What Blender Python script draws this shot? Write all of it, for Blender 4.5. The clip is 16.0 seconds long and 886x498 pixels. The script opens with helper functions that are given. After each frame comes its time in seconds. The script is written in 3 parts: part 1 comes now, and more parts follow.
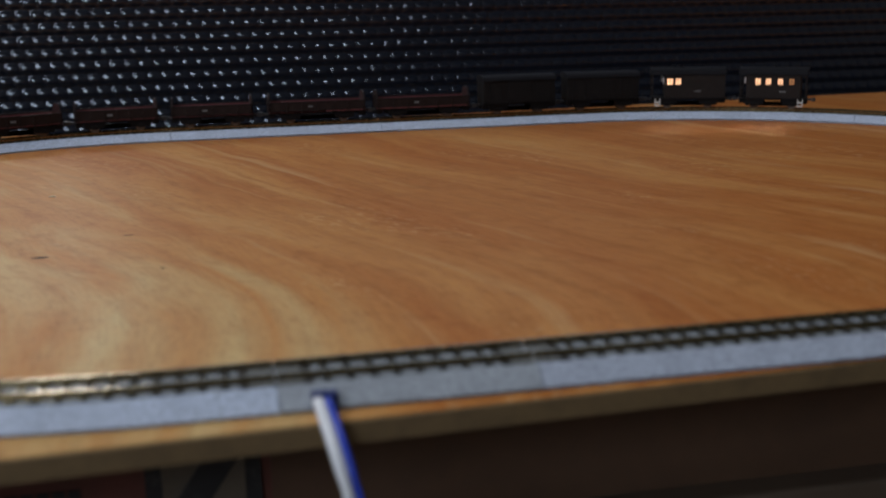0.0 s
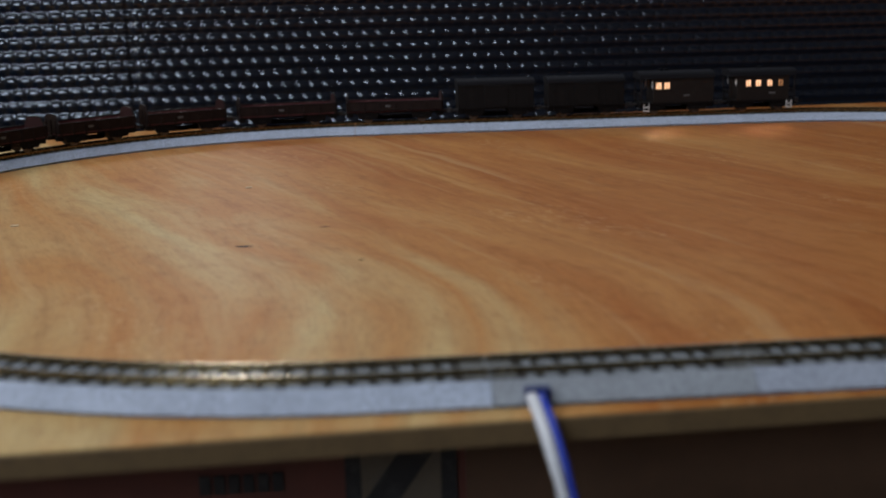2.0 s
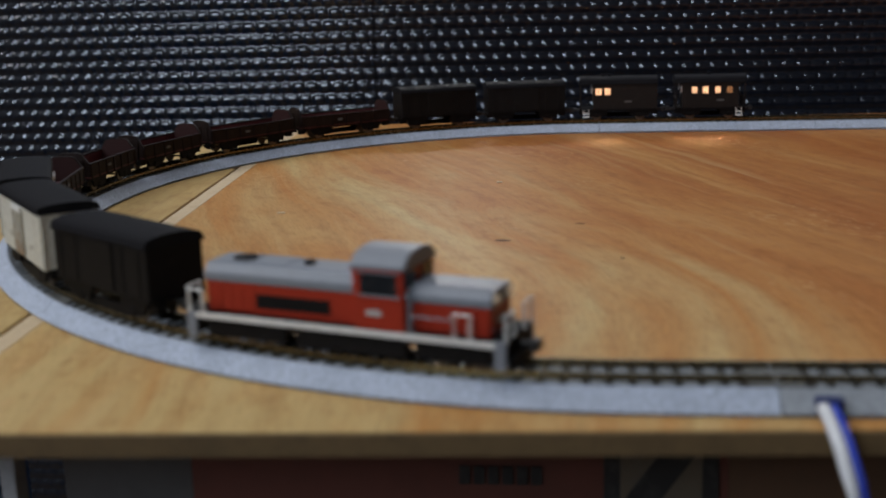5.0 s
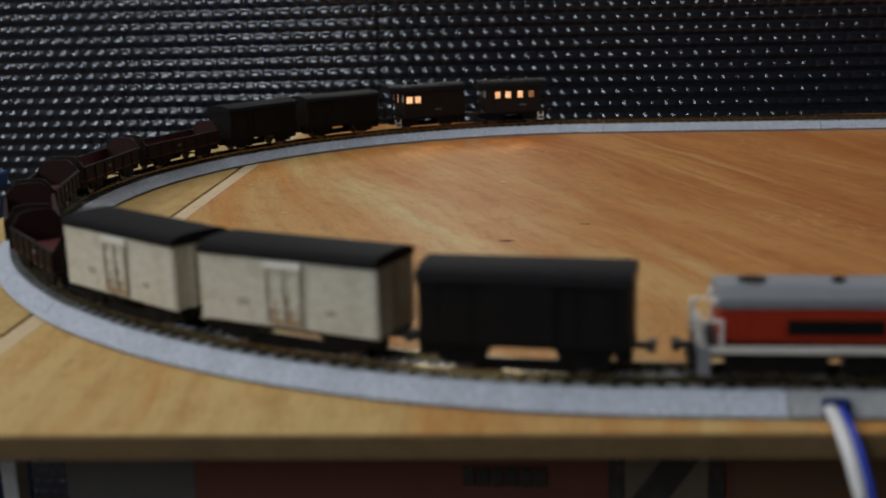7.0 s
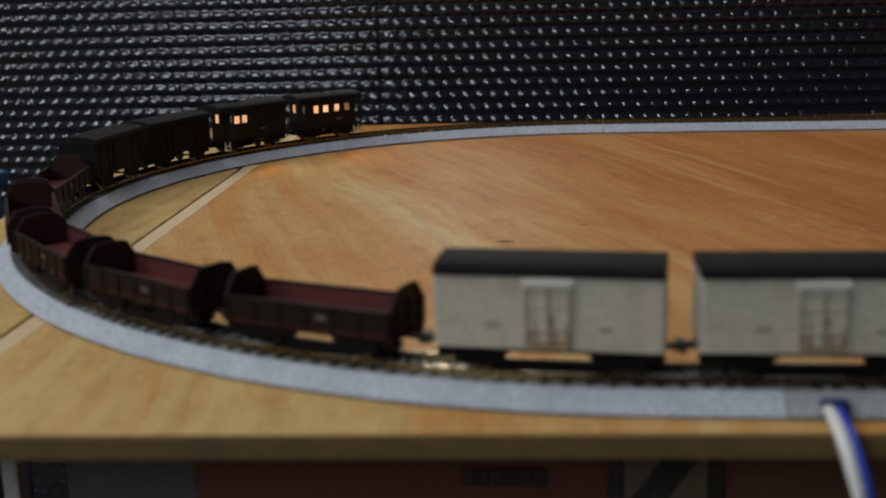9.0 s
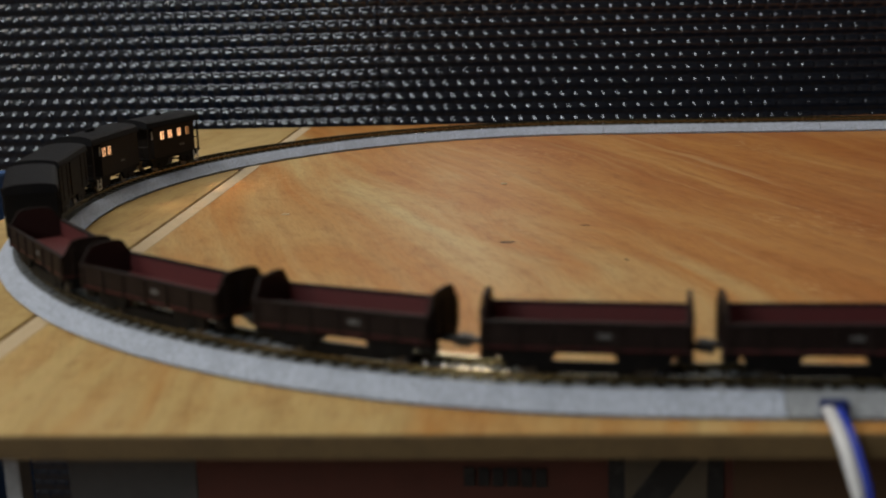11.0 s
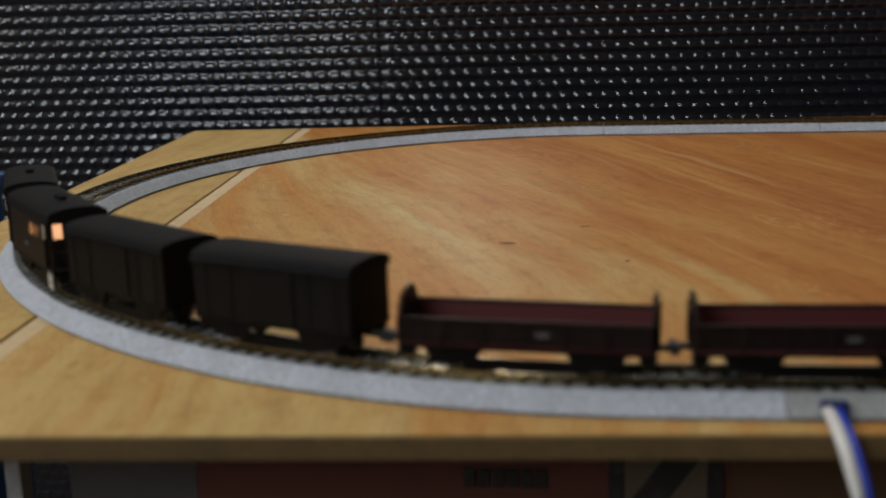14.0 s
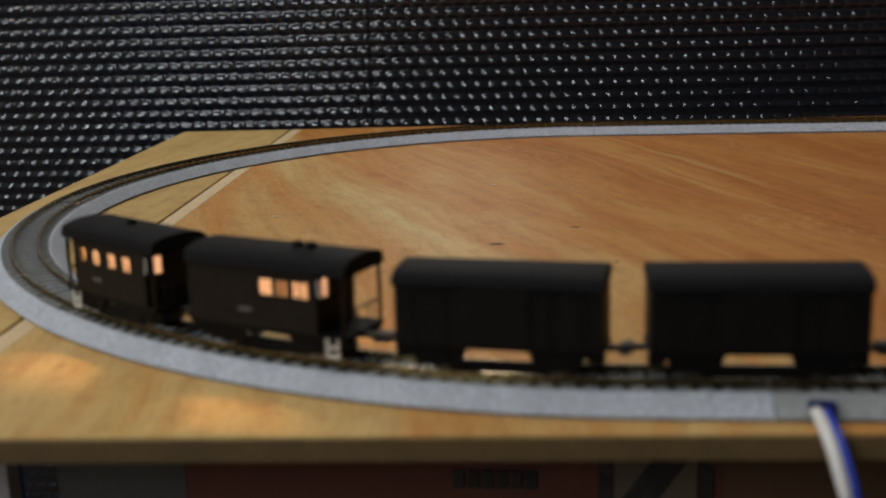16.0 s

------------

• [What the task asks]
Return the whole listing, word for word, and leave out every picture.

• [Final result]
What Blender Python script draws this shot? Write all of it, for Blender 4.5. The clip is 16.0 seconds long and 886x498 pixels. The script opens with helper functions that are given. After each frame comes its time in seconds. The script is written in 3 parts: part 1 comes now, and more parts follow.
0.0 s
2.0 s
5.0 s
7.0 s
9.0 s
11.0 s
14.0 s
16.0 s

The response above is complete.